_Exercise inputs_
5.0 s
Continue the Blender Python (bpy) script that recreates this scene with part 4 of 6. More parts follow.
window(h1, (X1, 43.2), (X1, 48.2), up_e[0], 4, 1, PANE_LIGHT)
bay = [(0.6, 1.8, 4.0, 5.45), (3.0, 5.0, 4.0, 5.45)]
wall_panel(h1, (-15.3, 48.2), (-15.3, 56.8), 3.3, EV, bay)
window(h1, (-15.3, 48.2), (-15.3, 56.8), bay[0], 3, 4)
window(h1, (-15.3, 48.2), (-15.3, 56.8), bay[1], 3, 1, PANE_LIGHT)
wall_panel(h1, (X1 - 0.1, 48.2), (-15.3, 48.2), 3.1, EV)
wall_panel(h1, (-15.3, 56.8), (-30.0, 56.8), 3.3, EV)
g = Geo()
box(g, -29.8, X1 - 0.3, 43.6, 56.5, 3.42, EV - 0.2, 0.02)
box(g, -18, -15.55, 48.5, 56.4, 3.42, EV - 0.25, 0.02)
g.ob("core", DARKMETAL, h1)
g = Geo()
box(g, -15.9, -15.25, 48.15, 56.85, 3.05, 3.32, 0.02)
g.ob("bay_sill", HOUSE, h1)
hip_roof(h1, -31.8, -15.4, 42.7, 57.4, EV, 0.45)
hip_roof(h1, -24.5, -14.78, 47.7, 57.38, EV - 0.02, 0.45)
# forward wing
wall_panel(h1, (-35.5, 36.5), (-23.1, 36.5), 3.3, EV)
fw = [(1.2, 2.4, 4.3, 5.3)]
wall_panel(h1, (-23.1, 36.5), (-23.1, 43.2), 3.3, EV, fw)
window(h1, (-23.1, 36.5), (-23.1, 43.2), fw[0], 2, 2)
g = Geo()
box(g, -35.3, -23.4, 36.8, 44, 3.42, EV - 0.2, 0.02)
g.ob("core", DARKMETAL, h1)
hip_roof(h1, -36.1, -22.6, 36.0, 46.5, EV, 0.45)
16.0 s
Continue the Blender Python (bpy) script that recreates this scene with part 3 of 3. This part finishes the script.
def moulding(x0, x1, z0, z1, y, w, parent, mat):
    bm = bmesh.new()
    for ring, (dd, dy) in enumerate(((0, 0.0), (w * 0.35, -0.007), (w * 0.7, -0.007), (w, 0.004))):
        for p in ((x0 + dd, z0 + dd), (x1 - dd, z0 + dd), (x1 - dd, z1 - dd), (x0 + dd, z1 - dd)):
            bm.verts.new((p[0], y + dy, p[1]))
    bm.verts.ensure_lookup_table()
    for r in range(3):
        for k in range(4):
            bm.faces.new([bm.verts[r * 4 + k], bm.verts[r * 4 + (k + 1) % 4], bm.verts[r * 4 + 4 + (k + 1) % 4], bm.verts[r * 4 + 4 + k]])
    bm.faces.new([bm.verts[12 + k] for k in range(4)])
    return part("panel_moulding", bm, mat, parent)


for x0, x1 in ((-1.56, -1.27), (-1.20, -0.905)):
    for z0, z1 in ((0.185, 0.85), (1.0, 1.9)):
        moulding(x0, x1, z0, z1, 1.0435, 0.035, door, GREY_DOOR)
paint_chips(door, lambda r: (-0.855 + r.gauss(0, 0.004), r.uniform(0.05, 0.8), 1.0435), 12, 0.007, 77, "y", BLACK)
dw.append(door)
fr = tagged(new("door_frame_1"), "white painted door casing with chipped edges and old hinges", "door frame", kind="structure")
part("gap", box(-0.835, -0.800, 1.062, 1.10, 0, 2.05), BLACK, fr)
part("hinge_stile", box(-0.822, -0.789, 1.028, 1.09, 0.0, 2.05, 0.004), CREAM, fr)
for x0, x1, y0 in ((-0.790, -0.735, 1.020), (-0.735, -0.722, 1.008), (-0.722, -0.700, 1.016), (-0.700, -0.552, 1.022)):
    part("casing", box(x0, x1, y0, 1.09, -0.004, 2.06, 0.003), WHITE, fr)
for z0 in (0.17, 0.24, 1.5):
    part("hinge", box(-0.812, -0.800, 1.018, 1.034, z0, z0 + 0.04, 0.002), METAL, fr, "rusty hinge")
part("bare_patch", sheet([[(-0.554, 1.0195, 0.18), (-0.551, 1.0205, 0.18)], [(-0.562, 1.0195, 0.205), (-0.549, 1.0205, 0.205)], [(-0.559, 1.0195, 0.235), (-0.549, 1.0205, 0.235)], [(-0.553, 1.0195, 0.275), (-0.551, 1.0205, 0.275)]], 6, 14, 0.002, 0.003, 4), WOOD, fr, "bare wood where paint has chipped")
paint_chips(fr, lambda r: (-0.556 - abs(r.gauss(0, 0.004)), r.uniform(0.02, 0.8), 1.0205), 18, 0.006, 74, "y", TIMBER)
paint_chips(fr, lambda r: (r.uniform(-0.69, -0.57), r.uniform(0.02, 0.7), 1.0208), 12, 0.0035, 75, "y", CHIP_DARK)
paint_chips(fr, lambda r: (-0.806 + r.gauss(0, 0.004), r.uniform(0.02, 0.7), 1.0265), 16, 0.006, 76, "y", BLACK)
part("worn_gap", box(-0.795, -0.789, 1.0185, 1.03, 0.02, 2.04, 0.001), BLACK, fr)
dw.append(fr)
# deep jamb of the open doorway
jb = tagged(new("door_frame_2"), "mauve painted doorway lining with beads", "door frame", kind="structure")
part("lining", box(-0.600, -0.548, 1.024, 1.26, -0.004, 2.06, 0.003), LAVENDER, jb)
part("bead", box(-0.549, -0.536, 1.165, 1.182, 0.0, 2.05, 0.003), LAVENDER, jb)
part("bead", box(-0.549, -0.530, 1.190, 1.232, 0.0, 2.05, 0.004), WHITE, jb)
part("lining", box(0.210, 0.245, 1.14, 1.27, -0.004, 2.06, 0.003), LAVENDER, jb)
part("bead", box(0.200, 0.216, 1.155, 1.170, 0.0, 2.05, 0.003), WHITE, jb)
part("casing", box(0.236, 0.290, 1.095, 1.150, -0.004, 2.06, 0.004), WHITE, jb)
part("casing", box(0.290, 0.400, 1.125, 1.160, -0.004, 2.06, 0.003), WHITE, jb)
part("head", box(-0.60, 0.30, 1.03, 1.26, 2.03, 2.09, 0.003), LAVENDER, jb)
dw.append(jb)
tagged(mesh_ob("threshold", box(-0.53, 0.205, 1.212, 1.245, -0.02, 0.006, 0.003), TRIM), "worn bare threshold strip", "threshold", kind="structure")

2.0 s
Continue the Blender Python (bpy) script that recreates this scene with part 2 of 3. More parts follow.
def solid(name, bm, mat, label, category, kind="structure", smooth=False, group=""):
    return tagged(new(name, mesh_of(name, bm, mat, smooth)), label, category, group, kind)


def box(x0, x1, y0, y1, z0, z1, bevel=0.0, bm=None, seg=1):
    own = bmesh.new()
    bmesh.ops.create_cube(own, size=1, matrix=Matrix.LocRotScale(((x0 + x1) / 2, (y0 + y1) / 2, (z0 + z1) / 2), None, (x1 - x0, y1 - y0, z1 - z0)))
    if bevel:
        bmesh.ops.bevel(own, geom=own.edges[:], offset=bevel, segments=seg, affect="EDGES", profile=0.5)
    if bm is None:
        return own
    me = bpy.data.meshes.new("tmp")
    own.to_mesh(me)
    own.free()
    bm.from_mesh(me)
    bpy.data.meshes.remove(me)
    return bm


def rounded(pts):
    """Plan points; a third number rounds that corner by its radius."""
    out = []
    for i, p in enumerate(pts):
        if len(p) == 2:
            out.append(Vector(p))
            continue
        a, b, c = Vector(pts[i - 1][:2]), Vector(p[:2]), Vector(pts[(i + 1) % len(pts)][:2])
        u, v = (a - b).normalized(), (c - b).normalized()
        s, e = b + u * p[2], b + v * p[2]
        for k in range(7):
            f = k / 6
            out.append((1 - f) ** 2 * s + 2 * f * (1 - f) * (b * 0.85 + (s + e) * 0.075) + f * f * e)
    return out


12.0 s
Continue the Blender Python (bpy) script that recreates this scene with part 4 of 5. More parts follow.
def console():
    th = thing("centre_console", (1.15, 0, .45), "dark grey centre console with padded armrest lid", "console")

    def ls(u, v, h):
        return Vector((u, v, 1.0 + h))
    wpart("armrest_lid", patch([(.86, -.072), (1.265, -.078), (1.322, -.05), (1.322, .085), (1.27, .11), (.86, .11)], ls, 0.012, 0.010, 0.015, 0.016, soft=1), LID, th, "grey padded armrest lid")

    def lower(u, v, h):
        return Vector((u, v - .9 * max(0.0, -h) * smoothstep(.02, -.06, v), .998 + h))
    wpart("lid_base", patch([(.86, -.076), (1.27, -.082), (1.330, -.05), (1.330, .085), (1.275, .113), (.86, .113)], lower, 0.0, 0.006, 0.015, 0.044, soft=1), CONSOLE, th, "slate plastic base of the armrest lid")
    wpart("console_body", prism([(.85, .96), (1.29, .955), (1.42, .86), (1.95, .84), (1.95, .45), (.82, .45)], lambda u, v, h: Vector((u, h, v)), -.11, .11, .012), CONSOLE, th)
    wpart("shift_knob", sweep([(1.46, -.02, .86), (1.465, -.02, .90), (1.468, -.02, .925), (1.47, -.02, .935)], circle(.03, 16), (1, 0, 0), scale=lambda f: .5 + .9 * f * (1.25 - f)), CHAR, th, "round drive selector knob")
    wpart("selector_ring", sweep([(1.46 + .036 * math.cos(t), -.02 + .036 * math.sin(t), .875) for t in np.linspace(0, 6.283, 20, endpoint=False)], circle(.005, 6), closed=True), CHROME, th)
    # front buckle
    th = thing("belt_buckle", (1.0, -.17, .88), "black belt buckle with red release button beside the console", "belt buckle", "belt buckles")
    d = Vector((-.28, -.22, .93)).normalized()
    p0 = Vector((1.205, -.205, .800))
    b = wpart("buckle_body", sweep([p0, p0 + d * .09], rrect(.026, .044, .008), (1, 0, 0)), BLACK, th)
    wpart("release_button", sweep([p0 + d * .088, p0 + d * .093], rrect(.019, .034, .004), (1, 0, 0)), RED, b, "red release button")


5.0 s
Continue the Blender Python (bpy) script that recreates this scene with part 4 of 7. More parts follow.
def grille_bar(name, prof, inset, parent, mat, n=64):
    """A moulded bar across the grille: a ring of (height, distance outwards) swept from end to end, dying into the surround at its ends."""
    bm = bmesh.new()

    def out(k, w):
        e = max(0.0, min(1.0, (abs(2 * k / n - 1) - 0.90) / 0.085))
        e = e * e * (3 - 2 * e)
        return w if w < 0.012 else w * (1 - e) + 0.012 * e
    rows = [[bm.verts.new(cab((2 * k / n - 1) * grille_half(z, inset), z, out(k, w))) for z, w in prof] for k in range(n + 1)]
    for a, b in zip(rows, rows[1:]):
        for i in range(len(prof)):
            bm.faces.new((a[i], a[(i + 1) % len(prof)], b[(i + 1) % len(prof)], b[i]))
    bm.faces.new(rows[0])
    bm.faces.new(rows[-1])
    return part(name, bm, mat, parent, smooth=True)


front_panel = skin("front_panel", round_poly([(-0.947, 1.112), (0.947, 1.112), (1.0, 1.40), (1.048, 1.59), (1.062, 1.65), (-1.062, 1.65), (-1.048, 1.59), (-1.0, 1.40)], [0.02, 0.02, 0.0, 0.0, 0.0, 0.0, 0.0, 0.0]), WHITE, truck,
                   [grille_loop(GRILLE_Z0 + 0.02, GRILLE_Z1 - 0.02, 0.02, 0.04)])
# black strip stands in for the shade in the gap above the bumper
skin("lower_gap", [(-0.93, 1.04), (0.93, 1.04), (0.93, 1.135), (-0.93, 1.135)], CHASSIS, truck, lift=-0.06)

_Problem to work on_
Set down exactly the lines that begin the records and continue through the line bearing "bm, mat, parent)"; include both ends.

_Solution_
5.0 s
Continue the Blender Python (bpy) script that recreates this scene with part 4 of 6. More parts follow.
window(h1, (X1, 43.2), (X1, 48.2), up_e[0], 4, 1, PANE_LIGHT)
bay = [(0.6, 1.8, 4.0, 5.45), (3.0, 5.0, 4.0, 5.45)]
wall_panel(h1, (-15.3, 48.2), (-15.3, 56.8), 3.3, EV, bay)
window(h1, (-15.3, 48.2), (-15.3, 56.8), bay[0], 3, 4)
window(h1, (-15.3, 48.2), (-15.3, 56.8), bay[1], 3, 1, PANE_LIGHT)
wall_panel(h1, (X1 - 0.1, 48.2), (-15.3, 48.2), 3.1, EV)
wall_panel(h1, (-15.3, 56.8), (-30.0, 56.8), 3.3, EV)
g = Geo()
box(g, -29.8, X1 - 0.3, 43.6, 56.5, 3.42, EV - 0.2, 0.02)
box(g, -18, -15.55, 48.5, 56.4, 3.42, EV - 0.25, 0.02)
g.ob("core", DARKMETAL, h1)
g = Geo()
box(g, -15.9, -15.25, 48.15, 56.85, 3.05, 3.32, 0.02)
g.ob("bay_sill", HOUSE, h1)
hip_roof(h1, -31.8, -15.4, 42.7, 57.4, EV, 0.45)
hip_roof(h1, -24.5, -14.78, 47.7, 57.38, EV - 0.02, 0.45)
# forward wing
wall_panel(h1, (-35.5, 36.5), (-23.1, 36.5), 3.3, EV)
fw = [(1.2, 2.4, 4.3, 5.3)]
wall_panel(h1, (-23.1, 36.5), (-23.1, 43.2), 3.3, EV, fw)
window(h1, (-23.1, 36.5), (-23.1, 43.2), fw[0], 2, 2)
g = Geo()
box(g, -35.3, -23.4, 36.8, 44, 3.42, EV - 0.2, 0.02)
g.ob("core", DARKMETAL, h1)
hip_roof(h1, -36.1, -22.6, 36.0, 46.5, EV, 0.45)
16.0 s
Continue the Blender Python (bpy) script that recreates this scene with part 3 of 3. This part finishes the script.
def moulding(x0, x1, z0, z1, y, w, parent, mat):
    bm = bmesh.new()
    for ring, (dd, dy) in enumerate(((0, 0.0), (w * 0.35, -0.007), (w * 0.7, -0.007), (w, 0.004))):
        for p in ((x0 + dd, z0 + dd), (x1 - dd, z0 + dd), (x1 - dd, z1 - dd), (x0 + dd, z1 - dd)):
            bm.verts.new((p[0], y + dy, p[1]))
    bm.verts.ensure_lookup_table()
    for r in range(3):
        for k in range(4):
            bm.faces.new([bm.verts[r * 4 + k], bm.verts[r * 4 + (k + 1) % 4], bm.verts[r * 4 + 4 + (k + 1) % 4], bm.verts[r * 4 + 4 + k]])
    bm.faces.new([bm.verts[12 + k] for k in range(4)])
    return part("panel_moulding", bm, mat, parent)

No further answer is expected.